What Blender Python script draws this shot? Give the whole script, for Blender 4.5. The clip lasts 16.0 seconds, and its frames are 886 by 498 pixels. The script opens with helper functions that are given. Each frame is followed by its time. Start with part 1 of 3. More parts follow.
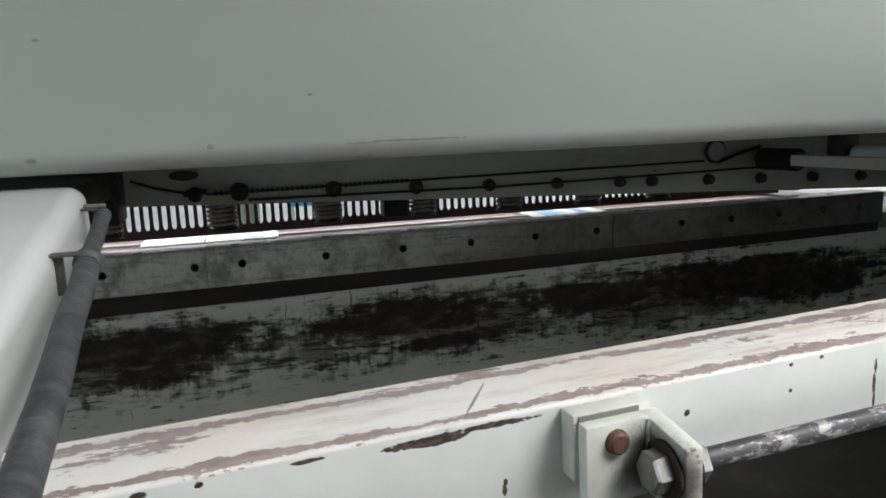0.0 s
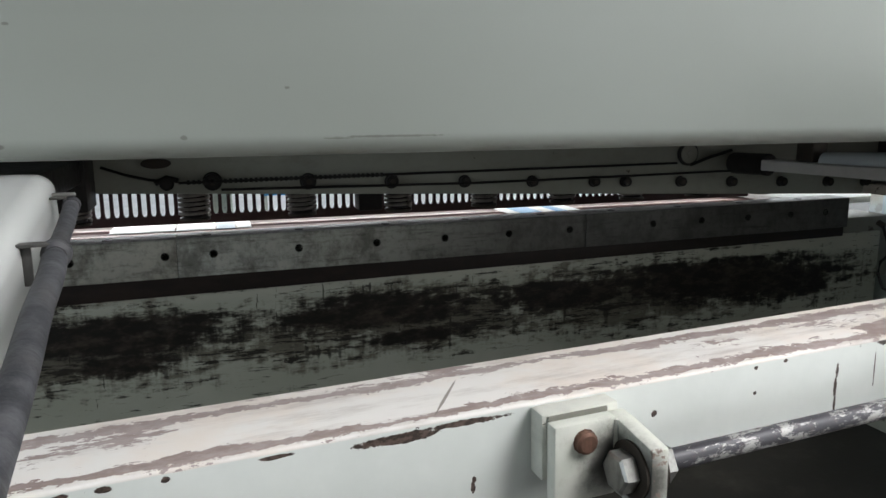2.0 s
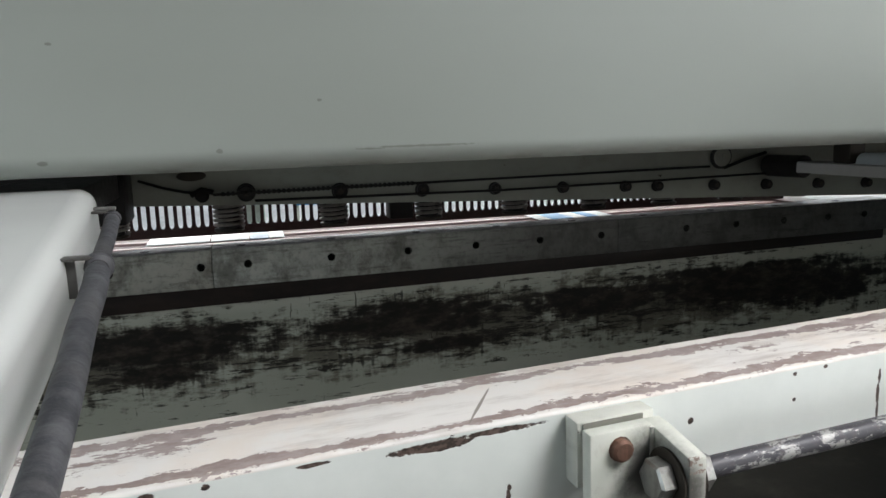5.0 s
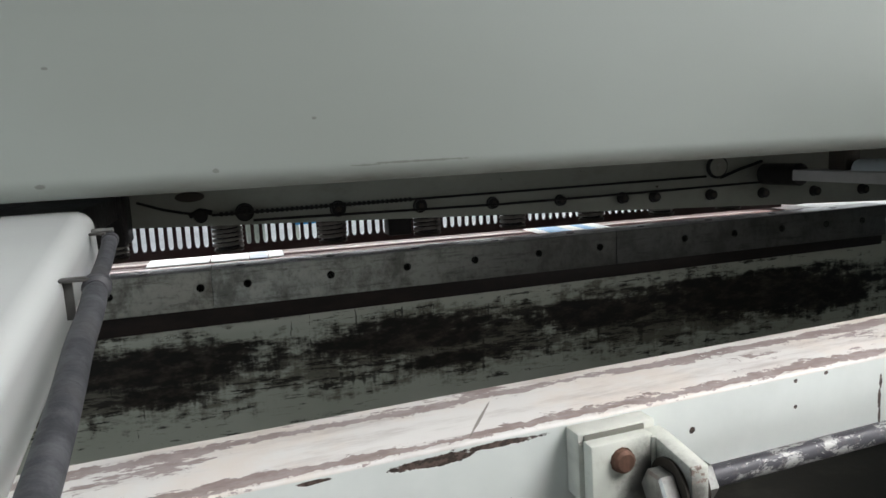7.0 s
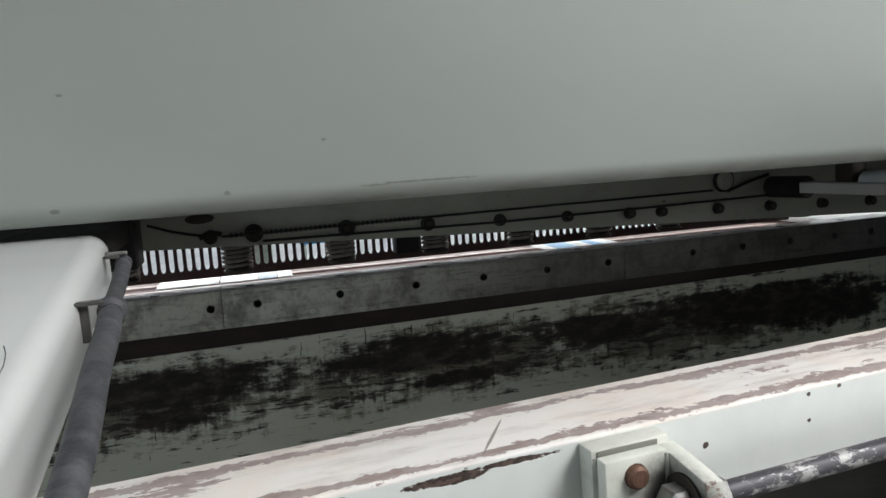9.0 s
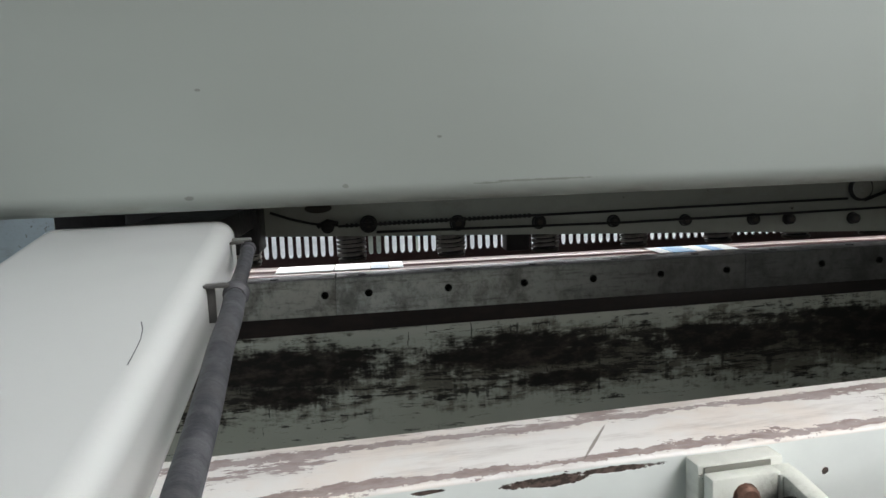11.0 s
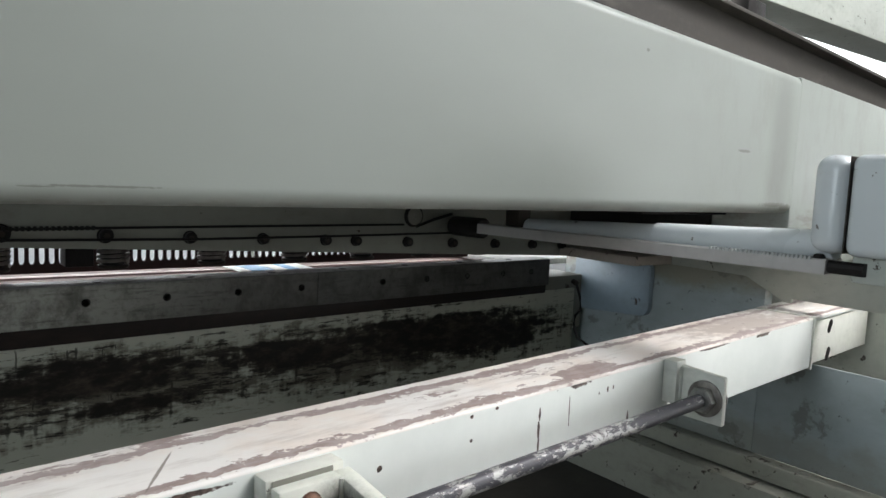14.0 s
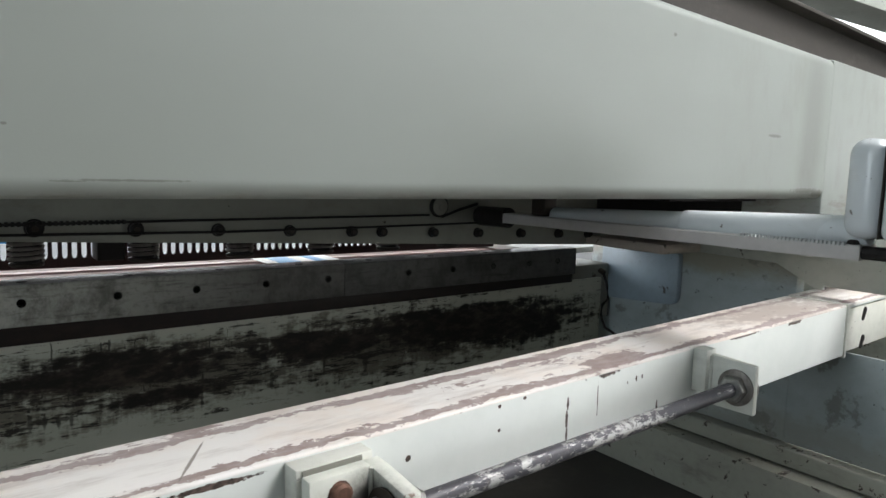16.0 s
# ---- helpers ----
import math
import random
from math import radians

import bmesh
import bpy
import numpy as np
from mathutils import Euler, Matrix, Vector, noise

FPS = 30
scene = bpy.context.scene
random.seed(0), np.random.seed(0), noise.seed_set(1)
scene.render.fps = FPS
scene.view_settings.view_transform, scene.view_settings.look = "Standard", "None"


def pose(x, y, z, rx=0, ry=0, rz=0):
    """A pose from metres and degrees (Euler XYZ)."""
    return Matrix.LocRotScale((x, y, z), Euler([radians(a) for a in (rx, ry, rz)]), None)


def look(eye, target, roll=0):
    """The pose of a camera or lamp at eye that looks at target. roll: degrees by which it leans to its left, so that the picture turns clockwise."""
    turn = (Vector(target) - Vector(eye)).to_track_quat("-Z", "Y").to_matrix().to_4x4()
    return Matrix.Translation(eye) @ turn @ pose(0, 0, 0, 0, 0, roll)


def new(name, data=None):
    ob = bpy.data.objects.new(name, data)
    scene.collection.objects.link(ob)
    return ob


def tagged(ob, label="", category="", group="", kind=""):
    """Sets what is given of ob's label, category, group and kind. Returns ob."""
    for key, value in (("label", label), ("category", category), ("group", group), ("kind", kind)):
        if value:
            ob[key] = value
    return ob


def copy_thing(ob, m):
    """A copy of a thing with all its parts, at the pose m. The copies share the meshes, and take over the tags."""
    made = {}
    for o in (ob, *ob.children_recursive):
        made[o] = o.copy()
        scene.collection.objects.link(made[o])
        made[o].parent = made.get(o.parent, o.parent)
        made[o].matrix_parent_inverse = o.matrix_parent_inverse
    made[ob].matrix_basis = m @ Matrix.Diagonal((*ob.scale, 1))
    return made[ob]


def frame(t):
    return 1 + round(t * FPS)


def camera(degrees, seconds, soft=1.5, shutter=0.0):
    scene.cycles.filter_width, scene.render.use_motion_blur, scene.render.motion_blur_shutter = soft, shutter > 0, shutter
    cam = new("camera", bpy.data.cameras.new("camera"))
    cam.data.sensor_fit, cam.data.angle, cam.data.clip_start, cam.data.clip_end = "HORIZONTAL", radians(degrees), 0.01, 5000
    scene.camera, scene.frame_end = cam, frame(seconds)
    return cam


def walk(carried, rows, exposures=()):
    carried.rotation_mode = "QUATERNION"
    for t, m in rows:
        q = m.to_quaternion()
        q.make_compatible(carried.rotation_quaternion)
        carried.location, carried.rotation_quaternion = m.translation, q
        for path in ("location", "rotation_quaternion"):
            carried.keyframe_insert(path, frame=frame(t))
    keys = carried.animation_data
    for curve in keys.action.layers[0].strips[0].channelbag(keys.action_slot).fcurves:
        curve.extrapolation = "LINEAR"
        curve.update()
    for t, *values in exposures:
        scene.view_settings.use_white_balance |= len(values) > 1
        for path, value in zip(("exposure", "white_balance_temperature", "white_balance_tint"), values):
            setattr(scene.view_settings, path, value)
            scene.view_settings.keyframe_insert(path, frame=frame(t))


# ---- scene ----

= = = = =

- Exercise directions
Print the complete listing exactly, apart from any pictures.

- Worked answer
What Blender Python script draws this shot? Give the whole script, for Blender 4.5. The clip lasts 16.0 seconds, and its frames are 886 by 498 pixels. The script opens with helper functions that are given. Each frame is followed by its time. Start with part 1 of 3. More parts follow.
0.0 s
2.0 s
5.0 s
7.0 s
9.0 s
11.0 s
14.0 s
16.0 s
# ---- helpers ----
import math
import random
from math import radians

import bmesh
import bpy
import numpy as np
from mathutils import Euler, Matrix, Vector, noise

FPS = 30
scene = bpy.context.scene
random.seed(0), np.random.seed(0), noise.seed_set(1)
scene.render.fps = FPS
scene.view_settings.view_transform, scene.view_settings.look = "Standard", "None"


def pose(x, y, z, rx=0, ry=0, rz=0):
    """A pose from metres and degrees (Euler XYZ)."""
    return Matrix.LocRotScale((x, y, z), Euler([radians(a) for a in (rx, ry, rz)]), None)


def look(eye, target, roll=0):
    """The pose of a camera or lamp at eye that looks at target. roll: degrees by which it leans to its left, so that the picture turns clockwise."""
    turn = (Vector(target) - Vector(eye)).to_track_quat("-Z", "Y").to_matrix().to_4x4()
    return Matrix.Translation(eye) @ turn @ pose(0, 0, 0, 0, 0, roll)


def new(name, data=None):
    ob = bpy.data.objects.new(name, data)
    scene.collection.objects.link(ob)
    return ob


def tagged(ob, label="", category="", group="", kind=""):
    """Sets what is given of ob's label, category, group and kind. Returns ob."""
    for key, value in (("label", label), ("category", category), ("group", group), ("kind", kind)):
        if value:
            ob[key] = value
    return ob


def copy_thing(ob, m):
    """A copy of a thing with all its parts, at the pose m. The copies share the meshes, and take over the tags."""
    made = {}
    for o in (ob, *ob.children_recursive):
        made[o] = o.copy()
        scene.collection.objects.link(made[o])
        made[o].parent = made.get(o.parent, o.parent)
        made[o].matrix_parent_inverse = o.matrix_parent_inverse
    made[ob].matrix_basis = m @ Matrix.Diagonal((*ob.scale, 1))
    return made[ob]


def frame(t):
    return 1 + round(t * FPS)


def camera(degrees, seconds, soft=1.5, shutter=0.0):
    scene.cycles.filter_width, scene.render.use_motion_blur, scene.render.motion_blur_shutter = soft, shutter > 0, shutter
    cam = new("camera", bpy.data.cameras.new("camera"))
    cam.data.sensor_fit, cam.data.angle, cam.data.clip_start, cam.data.clip_end = "HORIZONTAL", radians(degrees), 0.01, 5000
    scene.camera, scene.frame_end = cam, frame(seconds)
    return cam


def walk(carried, rows, exposures=()):
    carried.rotation_mode = "QUATERNION"
    for t, m in rows:
        q = m.to_quaternion()
        q.make_compatible(carried.rotation_quaternion)
        carried.location, carried.rotation_quaternion = m.translation, q
        for path in ("location", "rotation_quaternion"):
            carried.keyframe_insert(path, frame=frame(t))
    keys = carried.animation_data
    for curve in keys.action.layers[0].strips[0].channelbag(keys.action_slot).fcurves:
        curve.extrapolation = "LINEAR"
        curve.update()
    for t, *values in exposures:
        scene.view_settings.use_white_balance |= len(values) > 1
        for path, value in zip(("exposure", "white_balance_temperature", "white_balance_tint"), values):
            setattr(scene.view_settings, path, value)
            scene.view_settings.keyframe_insert(path, frame=frame(t))


# ---- scene ----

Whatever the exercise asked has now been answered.